Struggling software vendor Geac Computer Corp. Friday reported a fiscal second-quarter loss of US$37.2 million due to a one-two punch of weak enterprise application sales and the fact that users are taking longer to make decisions about buying its product.
The Toronto-based maker of enterprise resource planning software also said it's holding off on major acquisition moves while it "considers various strategic and financial options." The alternatives under consideration include a possible sale of the company as a whole or in pieces, a Geac spokesman said, although he added that a sell-off isn't definite at this point.
Geac hired investment banking firm Lazard Freres & Co. as a financial adviser late last summer, shortly after reporting a $29.1 million operating loss for its first fiscal quarter ended July 31. The company followed that move by announcing a 12% workforce cut meant to prime itself for a potential sale.
The company has also made a series of management changes following the resignation of former CEO Douglas Bergeron in October. First, the company named Chairman William Nelson as interim CEO and made John Caldwell its interim president and chief operating officer. Then, Geac last month said Caldwell would take over as temporary CEO after Nelson decided to step down for personal reasons.
For its second fiscal quarter ended Oct. 31, Geac reported revenue of $133.4 million, down 14% from $155.9 million in the same three-month period a year ago. For the first half of the company's fiscal year as a whole, revenue dropped from last year's level of $282.7 million to $273.7 million.

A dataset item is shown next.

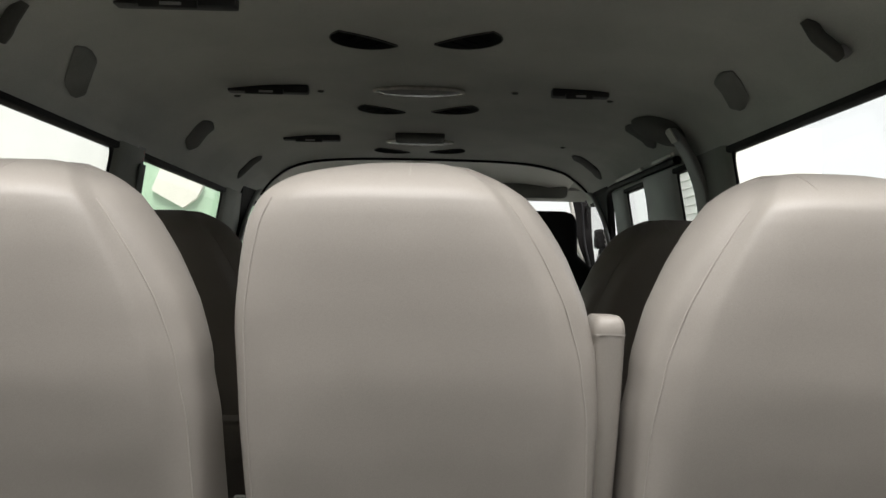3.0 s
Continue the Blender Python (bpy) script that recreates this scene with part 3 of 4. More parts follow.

"Our revenue for the first six months [of the fiscal year] reflects lower activity in the post-Y2K marketplace," Caldwell said in a statement. But gross margins did improve from the first to the second quarter after Geac "sized our businesses to improve operating profits and cash flow," Caldwell added. "With a more competitive cost position, we anticipate that our financial performance will improve through the balance of the fiscal year."